Et ne vous y trompez pas. Le boycott de McDonald's par les Danois n'est pas un cas isolé. Nos voisins du Nord doivent régulièrement sortir les grands moyens pour défendre leur modèle social tant vanté.
Boycott des candidatures en Finlande
Il y a quelques années, les Finlandais ont fait de même lorsque qu'une entreprise voulait appliquer un autre accord sectoriel (pensez à Delhaize en Belgique). Des grèves ont eu lieu dans toute la chaîne de production contre l'entreprise. Et cette année encore, les membres du syndicat finlandais PAM ont reçu un courriel avec une demande surprenante pour la Belgique : le syndicat a demandé à ses membres de ne pas postuler pour des emplois auprès d'une entreprise spécifique qui ne respectait pas le dialogue social. La grève dans cette entreprise a été renforcée par un boycott des candidatures, privant ainsi l'entreprise de la main-d'œuvre essentielle.

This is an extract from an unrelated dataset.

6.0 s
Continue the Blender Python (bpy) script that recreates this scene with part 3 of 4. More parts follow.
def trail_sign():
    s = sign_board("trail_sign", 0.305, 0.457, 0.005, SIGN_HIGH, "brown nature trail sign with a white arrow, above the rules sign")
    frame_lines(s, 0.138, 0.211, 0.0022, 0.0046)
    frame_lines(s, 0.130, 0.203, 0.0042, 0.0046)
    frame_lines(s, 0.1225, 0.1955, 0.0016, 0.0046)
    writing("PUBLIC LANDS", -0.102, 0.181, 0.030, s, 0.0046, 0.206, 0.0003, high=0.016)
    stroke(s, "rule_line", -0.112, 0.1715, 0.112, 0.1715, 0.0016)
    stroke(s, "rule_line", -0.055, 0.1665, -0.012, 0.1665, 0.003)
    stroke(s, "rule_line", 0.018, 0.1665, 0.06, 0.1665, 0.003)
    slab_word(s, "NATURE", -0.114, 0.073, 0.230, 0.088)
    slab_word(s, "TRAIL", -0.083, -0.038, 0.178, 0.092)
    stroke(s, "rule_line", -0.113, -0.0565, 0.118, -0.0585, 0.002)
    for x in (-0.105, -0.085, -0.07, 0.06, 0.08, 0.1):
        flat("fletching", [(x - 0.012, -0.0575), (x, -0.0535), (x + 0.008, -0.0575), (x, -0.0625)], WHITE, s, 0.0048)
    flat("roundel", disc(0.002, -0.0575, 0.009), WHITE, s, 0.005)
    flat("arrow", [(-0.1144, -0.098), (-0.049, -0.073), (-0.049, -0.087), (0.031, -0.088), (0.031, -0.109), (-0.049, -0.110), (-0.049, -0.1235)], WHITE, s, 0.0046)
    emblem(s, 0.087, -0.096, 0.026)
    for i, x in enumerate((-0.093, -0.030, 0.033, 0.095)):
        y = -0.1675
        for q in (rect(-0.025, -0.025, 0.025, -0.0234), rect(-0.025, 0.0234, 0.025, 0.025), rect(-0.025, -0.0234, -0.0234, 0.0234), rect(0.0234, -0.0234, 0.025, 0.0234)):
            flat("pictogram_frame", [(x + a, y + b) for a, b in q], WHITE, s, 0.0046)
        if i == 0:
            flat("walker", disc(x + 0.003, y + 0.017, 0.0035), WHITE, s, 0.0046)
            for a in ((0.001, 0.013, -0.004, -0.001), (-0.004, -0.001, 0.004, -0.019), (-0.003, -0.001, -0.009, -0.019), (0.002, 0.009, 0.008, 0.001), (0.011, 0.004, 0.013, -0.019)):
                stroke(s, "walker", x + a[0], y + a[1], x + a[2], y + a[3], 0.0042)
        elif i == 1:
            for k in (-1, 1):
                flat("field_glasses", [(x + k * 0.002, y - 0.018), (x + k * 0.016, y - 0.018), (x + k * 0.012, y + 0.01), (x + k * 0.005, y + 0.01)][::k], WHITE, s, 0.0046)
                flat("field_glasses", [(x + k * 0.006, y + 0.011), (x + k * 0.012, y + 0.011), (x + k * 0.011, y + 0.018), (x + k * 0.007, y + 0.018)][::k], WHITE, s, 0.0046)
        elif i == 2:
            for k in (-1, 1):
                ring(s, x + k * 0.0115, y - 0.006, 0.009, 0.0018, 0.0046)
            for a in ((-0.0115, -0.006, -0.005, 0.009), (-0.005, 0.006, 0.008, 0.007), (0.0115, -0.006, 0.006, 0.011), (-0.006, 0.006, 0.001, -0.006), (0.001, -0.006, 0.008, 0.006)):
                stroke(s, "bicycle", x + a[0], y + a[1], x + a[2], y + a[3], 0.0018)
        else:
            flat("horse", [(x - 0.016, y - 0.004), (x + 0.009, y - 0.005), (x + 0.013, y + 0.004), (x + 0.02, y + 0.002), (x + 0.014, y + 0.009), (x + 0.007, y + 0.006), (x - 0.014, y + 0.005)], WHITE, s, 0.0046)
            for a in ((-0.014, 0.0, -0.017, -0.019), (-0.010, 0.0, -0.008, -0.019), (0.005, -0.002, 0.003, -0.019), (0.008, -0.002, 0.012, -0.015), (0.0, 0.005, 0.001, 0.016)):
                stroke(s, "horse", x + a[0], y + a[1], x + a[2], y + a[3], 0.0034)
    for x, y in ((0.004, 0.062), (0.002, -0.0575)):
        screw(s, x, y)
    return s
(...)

Finalement, un accord a été rapidement trouvé là aussi. Et c'est souvent le cas. Plus souvent qu'autrement, la menace d'une grève, d'une grève de solidarité et d'un boycott est suffisante pour faire réfléchir les managers trop enthousiastes.
Le partenariat repose sur un équilibre des pouvoirs
Nos amis scandinaves sont-ils alors des agitateurs et des révolutionnaires ? Pas du tout. Ces pays sont connus pour leur manière très constructive de négocier socialement, où les syndicats et la direction gèrent souvent l'entreprise en partenariat. Il y a quelques années, l'ancien ministre des Pensions (et actuel Premier ministre) Alexander De Croo (Open Vld) s'est rendu en Suède pour se familiariser avec le "modèle suédois" de négociation sociale. Le "modèle de consensus" nord-européen compte de nombreux partisans, et pas seulement dans les milieux de gauche.

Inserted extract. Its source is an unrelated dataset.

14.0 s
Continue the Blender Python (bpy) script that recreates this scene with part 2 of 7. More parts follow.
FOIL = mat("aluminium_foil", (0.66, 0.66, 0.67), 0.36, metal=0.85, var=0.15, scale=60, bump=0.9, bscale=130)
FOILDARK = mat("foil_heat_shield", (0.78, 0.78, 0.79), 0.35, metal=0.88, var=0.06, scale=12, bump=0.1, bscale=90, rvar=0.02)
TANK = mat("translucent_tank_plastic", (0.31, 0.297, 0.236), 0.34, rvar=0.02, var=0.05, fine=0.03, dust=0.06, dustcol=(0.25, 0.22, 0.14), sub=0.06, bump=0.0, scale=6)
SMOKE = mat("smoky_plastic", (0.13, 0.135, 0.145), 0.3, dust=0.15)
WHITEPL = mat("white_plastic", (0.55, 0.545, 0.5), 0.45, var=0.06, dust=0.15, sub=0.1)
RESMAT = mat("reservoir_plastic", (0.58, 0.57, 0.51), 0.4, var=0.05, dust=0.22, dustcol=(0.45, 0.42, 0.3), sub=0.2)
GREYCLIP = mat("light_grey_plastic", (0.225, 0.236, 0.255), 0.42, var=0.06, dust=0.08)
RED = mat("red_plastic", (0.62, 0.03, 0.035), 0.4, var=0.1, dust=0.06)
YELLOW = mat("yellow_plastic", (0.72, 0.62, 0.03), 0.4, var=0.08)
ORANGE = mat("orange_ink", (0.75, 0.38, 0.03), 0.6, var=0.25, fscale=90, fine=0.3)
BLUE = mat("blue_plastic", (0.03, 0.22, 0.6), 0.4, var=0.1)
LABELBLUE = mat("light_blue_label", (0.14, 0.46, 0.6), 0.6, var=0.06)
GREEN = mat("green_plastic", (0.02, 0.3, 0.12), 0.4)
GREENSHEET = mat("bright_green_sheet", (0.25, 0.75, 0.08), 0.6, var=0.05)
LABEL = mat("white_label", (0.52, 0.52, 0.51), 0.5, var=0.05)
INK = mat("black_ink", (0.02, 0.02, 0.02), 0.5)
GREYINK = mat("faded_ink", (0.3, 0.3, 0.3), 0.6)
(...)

Ce que certains oublient souvent de dire, c'est que le partenariat et le modèle de consensus reposent sur des syndicats puissants qui, lorsqu'ils le peuvent, collaborent. Mais qui peuvent aussi, si nécessaire, isoler totalement une entreprise lorsqu'elle viole le contrat social. Le dialogue constructif, le dialogue et les négociations ne peuvent se développer que là où l'équilibre des pouvoirs est bien établi. Et pour garantir cet équilibre des pouvoirs, les travailleurs et les syndicats ont besoin d'actions collectives, telles que des grèves, des grèves de solidarité et des boycotts ciblés.
Instrument essentiel
Revenons à la Belgique. Ici aussi, Delhaize tente de saper le contrat social en faisant suivre à ses magasins d'autres accords sectoriels, ce qui affaiblit les conditions de travail. Ici aussi, l'action de cette seule entreprise menace de déclencher un effet domino dans tout le secteur. L'un des slogans de la journée d'action de ce lundi n'était pas sans raison "aujourd'hui Delhaize, demain à qui le tour ?".
L'appel au boycott de Delhaize peut certes susciter des interrogations en Belgique, mais un regard vers le Nord (tant vanté) nous apprend qu'il s'agit d'un instrument essentiel pour protéger le contrat social. Ce contrat repose sur le dialogue et les négociations sectorielles qui garantissent un salaire équitable pour les travailleurs effectuant un travail similaire dans un secteur donné. Une entreprise ne peut pas simplement se soustraire à ce contrat. Donc, si nous voulons préserver notre modèle social, nous devons agir comme nos voisins nord-européens : boycotter Delhaize.